In The Epic of Gilgamesh, wisdom is depicted as the recognition of one's impermanence—that is, one's mortality and vulnerability to the transformative forces of nature. Gilgamesh seeks immortality yet discovers that death and change (or transformation) are inevitable, even for an impressive demigod such as Gilgamesh.
Various characters appeal to Gilgamesh with this nugget of wisdom during the king's desperate and futile search for immortality. The goddess Siduri outright condemns Gilgamesh to failure:
Gilgamesh, where are you hurrying to? You will never find that life for which you are looking. When the gods created man they allotted to him death, but life they retained in their own keeping.
Instead, she advises Gilgamesh to make peace with his limited time and find enjoyment in that peace:
As for you, Gilgamesh, fill your belly with good things; day and night, night and day, dance and be merry, feast and rejoice. Let your clothes be fresh, bathe yourself in water, cherish the little child that holds your hand, and make your wife happy in your embrace; for this too is the lot of man.

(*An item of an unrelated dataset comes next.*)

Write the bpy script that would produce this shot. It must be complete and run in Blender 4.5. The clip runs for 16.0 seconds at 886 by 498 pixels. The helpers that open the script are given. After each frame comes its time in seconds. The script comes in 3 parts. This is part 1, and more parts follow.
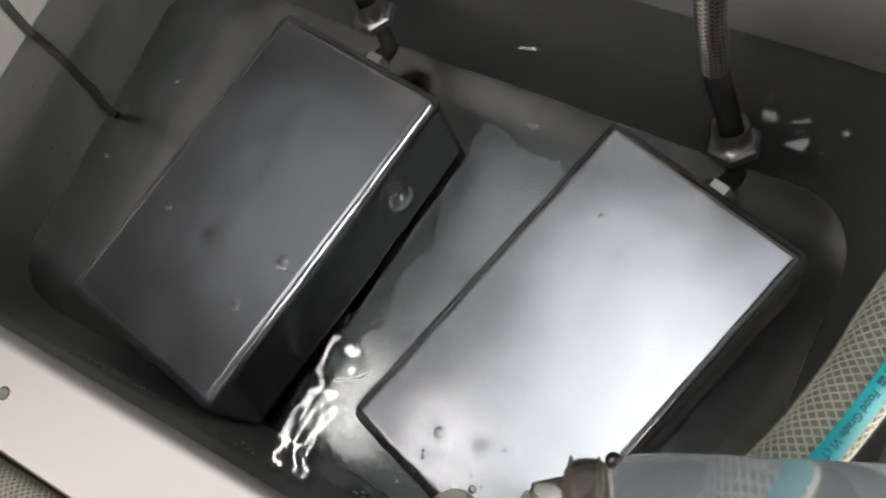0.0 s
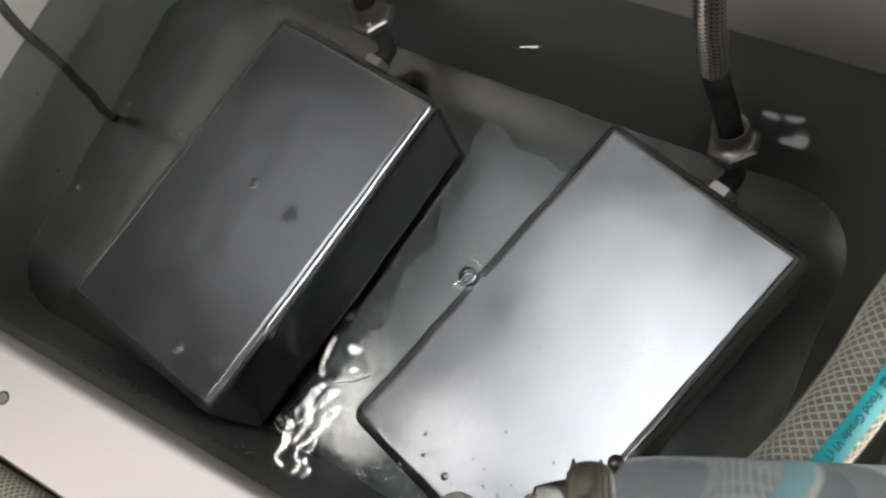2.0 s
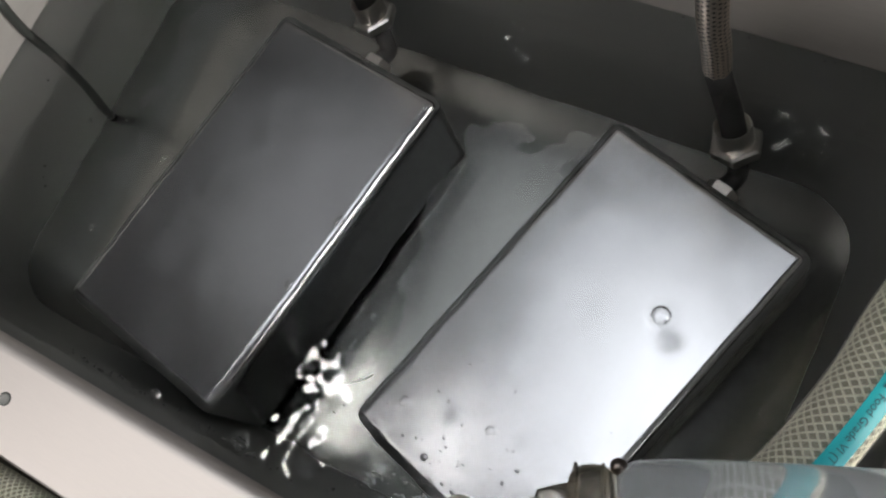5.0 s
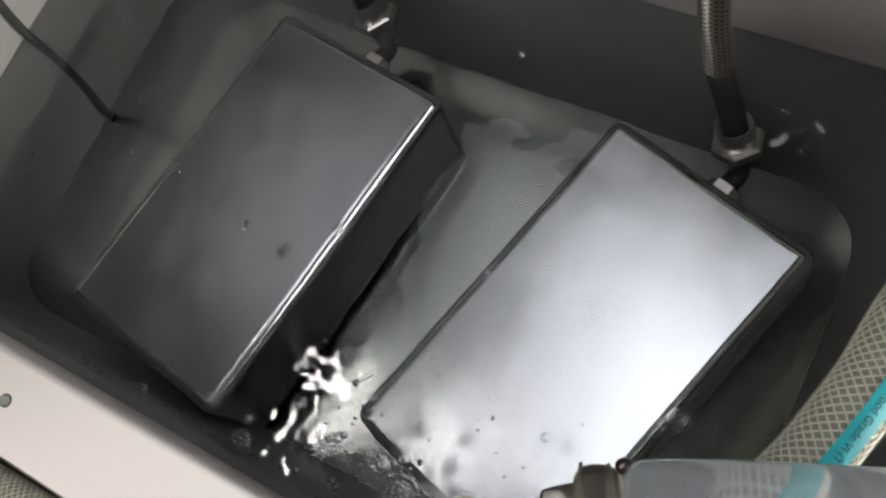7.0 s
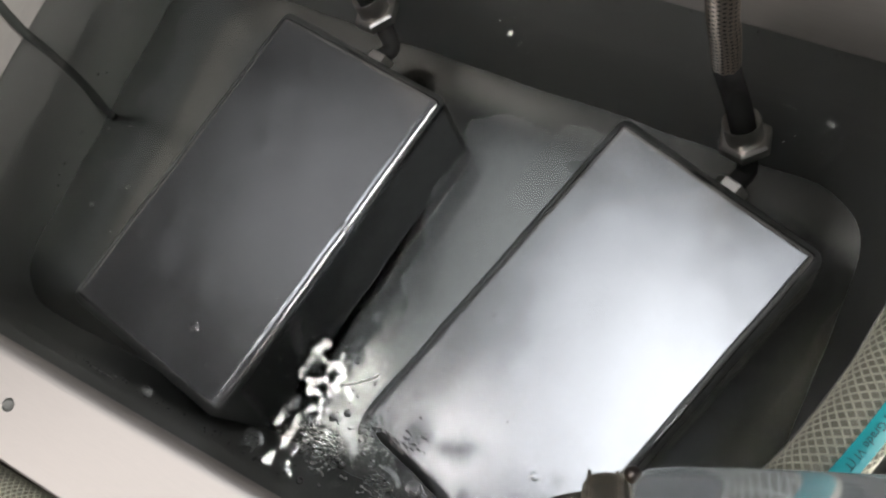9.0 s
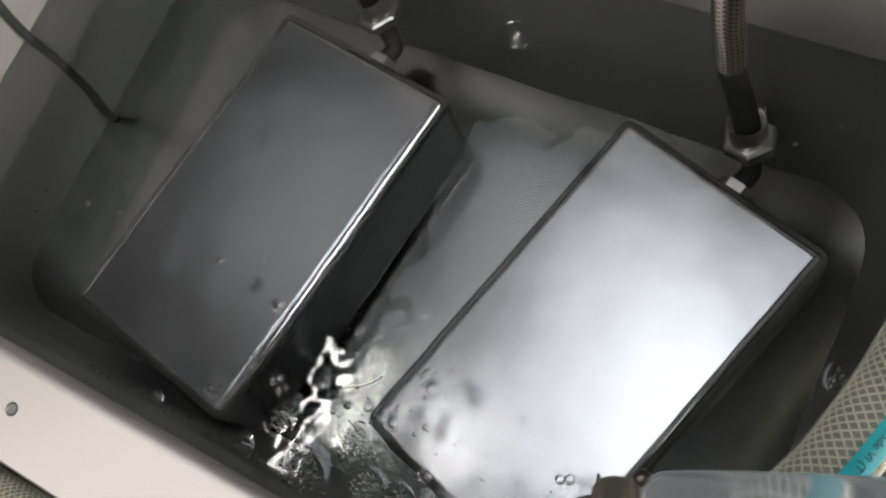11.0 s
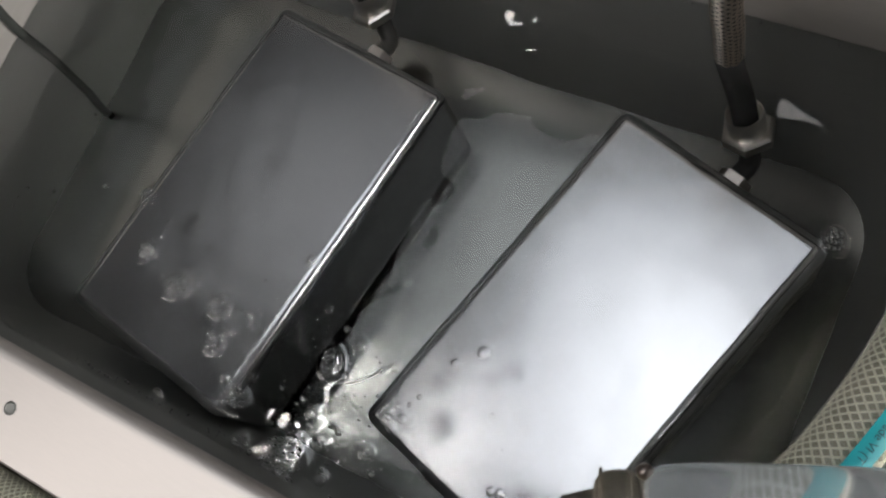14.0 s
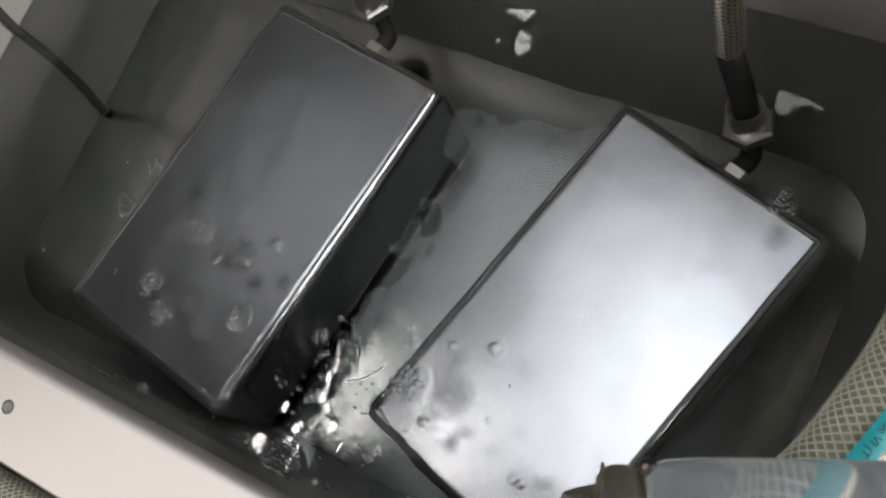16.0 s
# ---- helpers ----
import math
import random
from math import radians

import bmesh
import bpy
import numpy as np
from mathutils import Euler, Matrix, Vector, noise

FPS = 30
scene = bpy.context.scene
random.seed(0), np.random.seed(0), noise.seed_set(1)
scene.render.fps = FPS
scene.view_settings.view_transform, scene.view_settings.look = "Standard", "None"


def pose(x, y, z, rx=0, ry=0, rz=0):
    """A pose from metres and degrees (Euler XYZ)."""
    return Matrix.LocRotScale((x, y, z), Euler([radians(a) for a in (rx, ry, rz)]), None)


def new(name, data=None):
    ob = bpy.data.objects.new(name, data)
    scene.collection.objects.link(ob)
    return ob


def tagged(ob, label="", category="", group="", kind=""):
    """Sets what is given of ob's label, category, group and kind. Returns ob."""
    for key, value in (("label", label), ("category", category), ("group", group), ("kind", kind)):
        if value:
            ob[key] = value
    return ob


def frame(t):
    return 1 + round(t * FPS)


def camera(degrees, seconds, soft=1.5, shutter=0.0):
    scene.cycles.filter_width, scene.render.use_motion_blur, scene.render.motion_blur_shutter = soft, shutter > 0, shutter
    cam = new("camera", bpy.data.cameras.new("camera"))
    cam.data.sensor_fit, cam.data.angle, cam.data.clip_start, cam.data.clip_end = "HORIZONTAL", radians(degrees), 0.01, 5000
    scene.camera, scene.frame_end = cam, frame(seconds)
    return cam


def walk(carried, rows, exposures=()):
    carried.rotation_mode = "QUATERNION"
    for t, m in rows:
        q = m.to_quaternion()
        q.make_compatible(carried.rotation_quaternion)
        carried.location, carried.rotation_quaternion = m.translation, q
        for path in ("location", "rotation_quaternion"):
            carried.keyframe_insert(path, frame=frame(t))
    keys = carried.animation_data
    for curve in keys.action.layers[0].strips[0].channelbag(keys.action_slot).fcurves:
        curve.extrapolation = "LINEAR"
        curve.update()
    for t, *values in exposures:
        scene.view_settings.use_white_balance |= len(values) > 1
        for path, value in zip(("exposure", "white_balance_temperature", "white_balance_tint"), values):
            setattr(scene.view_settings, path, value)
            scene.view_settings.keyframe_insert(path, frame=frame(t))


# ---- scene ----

Gilgamesh persistently rejects such wisdom, and as a result, the arrogant
king endures a series of physical and emotional hardships, only to be
ultimately battered down by the truth held in this wisdom, as spoken by the
immortal Utnapishtim: "There is no permanence." Thus, if The Epic of
Gilgamesh depicts wisdom as the recognition of (and the willful submission
to) one's impermanence, so, too, does the epic depict rejection of
wisdom as a path of self-inflicted hardship and
sorrow.
Ironically, once Gilgamesh wisely quits his search for immortality, instead investing the remainder of his life engraving his story on stone (a relatively permanent material), Gilgamesh achieves a sense of permanence beyond his death through legend and storytelling.